2. Bank Draft - is an order to pay when the bank orders another bank or the depositor to his bank to pay a third person a definite sum of money, payable on demand or at a future determinable time.
3. Trade or Commercial Draft - used by merchants and may also be a demand or time draft.
4. Sight or Demand Draft - when the order to pay is payable at sight upon presentation.
5. Time Draft - when the order to pay sets a definite determinable future time of payment.

C. ACCEPTANCE - an acceptance is originally an order to pay. It is a time draft. To make sure of its payment at maturity, the draft is presented for acceptance to the drawee. If the drawee accepts, he becomes liable for the draft and in effect assumes the burden of payment at maturity.

TYPES OF ACCEPTANCES
1. Trade Acceptance - arise when the purchaser or importer of the goods accepts his obligations to the seller or exporter by writing the word "accepted" on the face of the draft.
2. Banker's Acceptance - when the order to pay is presented to a bank for its acceptance and the bank accepts the terms thereon, the bank's representative stamps the word "accepted" on the face of the draft.
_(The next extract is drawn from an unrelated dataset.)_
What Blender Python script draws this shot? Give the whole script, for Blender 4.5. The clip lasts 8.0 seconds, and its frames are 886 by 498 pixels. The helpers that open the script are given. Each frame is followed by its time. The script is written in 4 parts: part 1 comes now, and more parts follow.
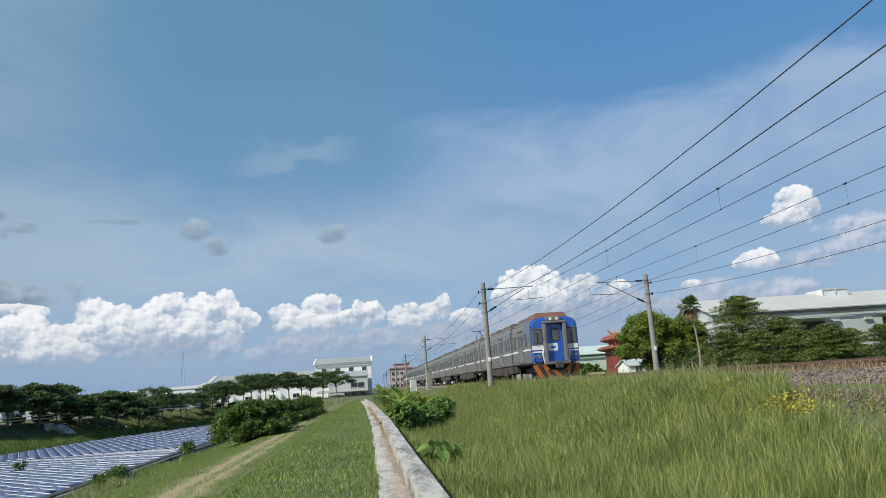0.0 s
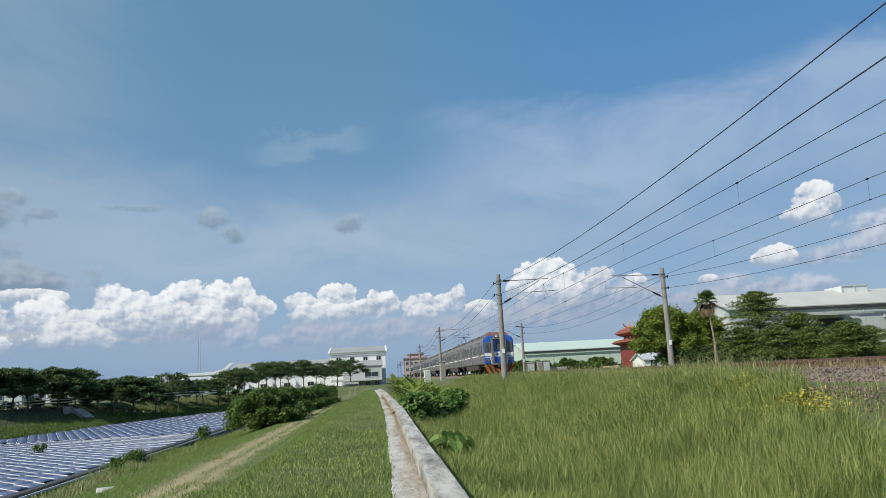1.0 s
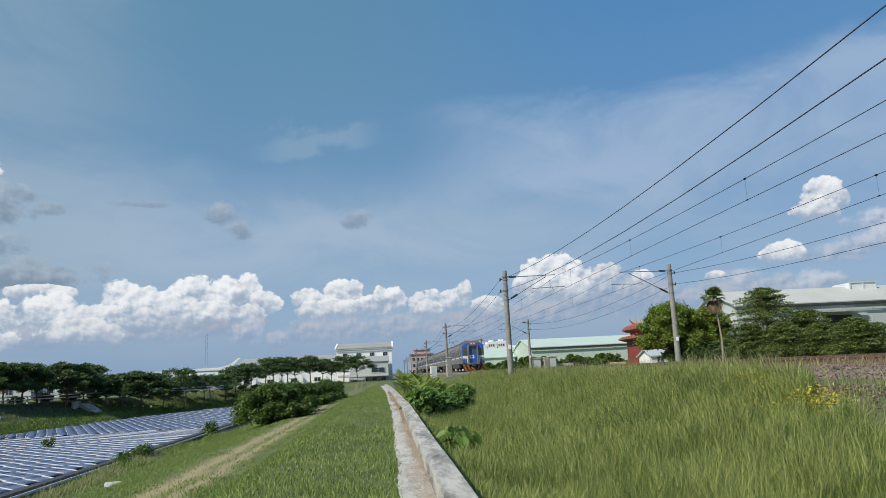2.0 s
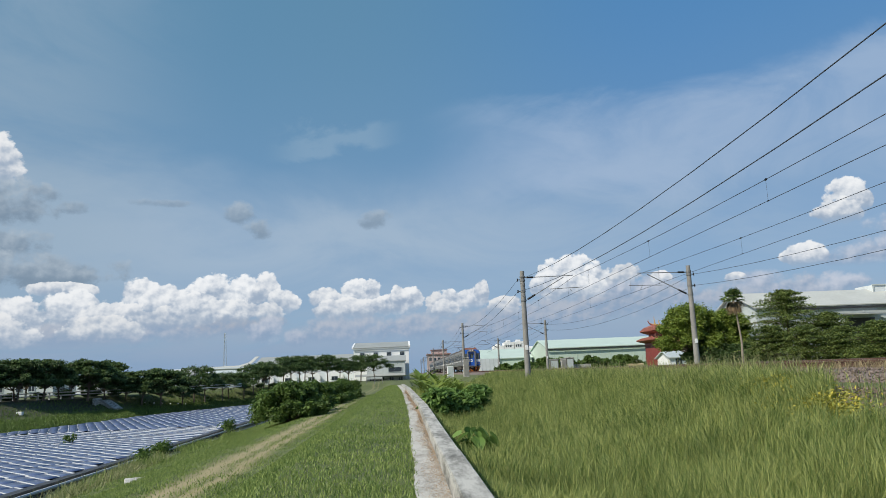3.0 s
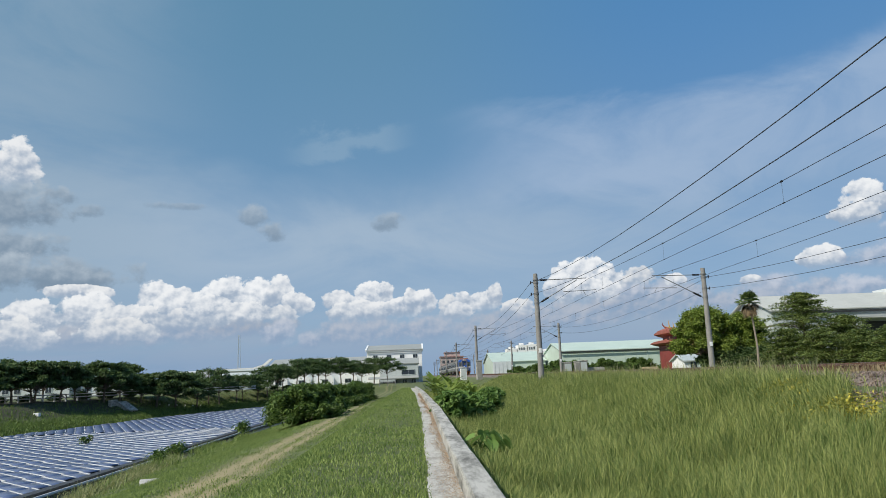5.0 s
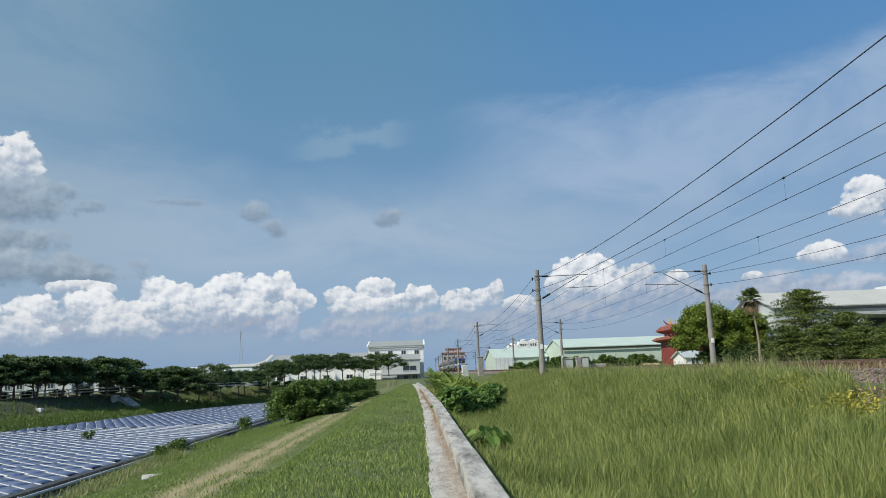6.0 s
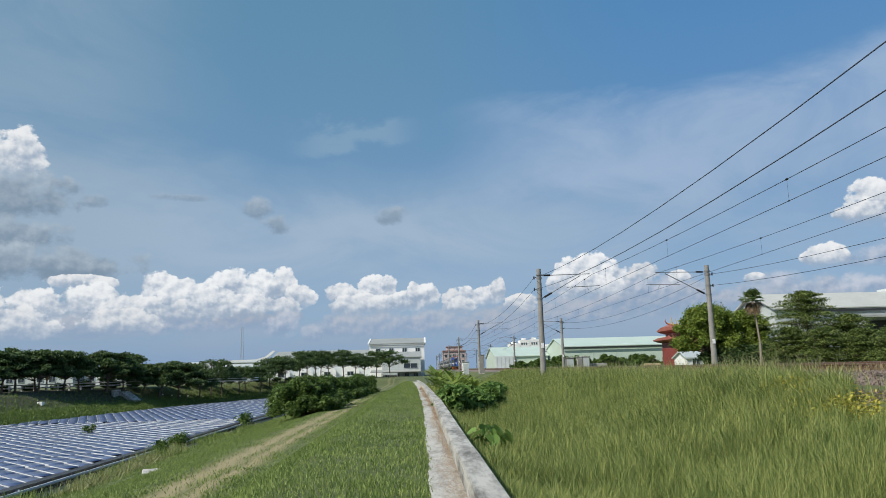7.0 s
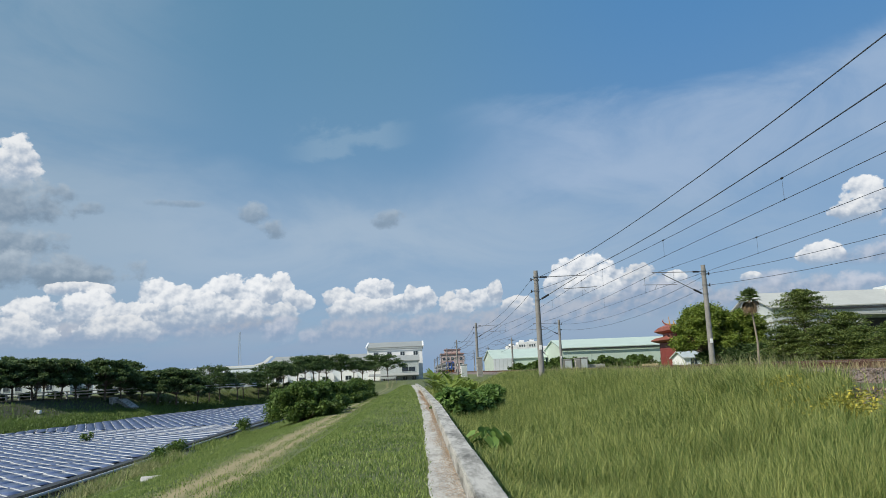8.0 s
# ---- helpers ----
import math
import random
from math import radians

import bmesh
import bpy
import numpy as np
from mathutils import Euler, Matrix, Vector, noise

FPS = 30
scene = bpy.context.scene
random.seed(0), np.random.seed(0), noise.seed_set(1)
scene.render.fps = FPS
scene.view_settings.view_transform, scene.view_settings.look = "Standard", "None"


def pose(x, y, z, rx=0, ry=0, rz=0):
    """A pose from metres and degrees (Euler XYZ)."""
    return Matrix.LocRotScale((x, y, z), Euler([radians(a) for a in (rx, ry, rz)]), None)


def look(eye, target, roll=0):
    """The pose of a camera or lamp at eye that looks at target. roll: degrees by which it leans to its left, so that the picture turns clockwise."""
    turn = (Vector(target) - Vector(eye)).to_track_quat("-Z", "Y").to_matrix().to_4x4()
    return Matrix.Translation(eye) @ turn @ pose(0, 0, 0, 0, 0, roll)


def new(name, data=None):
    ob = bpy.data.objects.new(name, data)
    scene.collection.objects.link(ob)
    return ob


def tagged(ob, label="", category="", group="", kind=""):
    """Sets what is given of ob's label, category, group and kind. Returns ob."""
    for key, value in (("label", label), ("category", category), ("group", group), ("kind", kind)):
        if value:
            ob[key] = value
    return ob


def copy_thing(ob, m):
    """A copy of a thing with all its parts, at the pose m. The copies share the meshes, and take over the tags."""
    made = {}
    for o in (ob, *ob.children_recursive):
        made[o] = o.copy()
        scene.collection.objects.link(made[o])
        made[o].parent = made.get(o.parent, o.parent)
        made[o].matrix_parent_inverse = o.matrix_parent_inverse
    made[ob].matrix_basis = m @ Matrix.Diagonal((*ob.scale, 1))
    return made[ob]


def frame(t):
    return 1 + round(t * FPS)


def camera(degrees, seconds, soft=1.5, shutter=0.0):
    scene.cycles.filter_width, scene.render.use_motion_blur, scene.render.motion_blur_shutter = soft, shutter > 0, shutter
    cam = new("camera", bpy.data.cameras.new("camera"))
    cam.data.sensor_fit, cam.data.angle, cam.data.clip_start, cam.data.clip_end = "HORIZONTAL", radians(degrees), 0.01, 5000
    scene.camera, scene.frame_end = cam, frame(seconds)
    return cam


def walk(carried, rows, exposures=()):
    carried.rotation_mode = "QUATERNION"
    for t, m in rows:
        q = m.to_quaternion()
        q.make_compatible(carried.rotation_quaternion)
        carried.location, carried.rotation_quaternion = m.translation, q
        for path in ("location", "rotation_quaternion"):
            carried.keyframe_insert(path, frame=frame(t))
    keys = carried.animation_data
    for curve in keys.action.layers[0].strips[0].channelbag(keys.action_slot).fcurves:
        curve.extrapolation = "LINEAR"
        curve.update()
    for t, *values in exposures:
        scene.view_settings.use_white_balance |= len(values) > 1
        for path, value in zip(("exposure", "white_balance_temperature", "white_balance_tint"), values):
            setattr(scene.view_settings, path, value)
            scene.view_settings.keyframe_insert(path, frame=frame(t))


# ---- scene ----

Advantages of drafts and acceptances
      Since these are written instruments. They likewise provide evidence of the existence of debt. A draft in bank usage also has the advantages of the check. A commercial draft is advantageous because it serves as a collection device. In foreign trade the use of drafts serves to facilitate and thus enhances the flow of goods from one country to another. Acceptance for their part, have the advantages of both orders to pay and promise to pay.

Disadvantages
      In the case of acceptances, there is a danger of overtrading. It can also lead to lax credit investigation, for the seller will largely depend on the purchaser's promise to pay.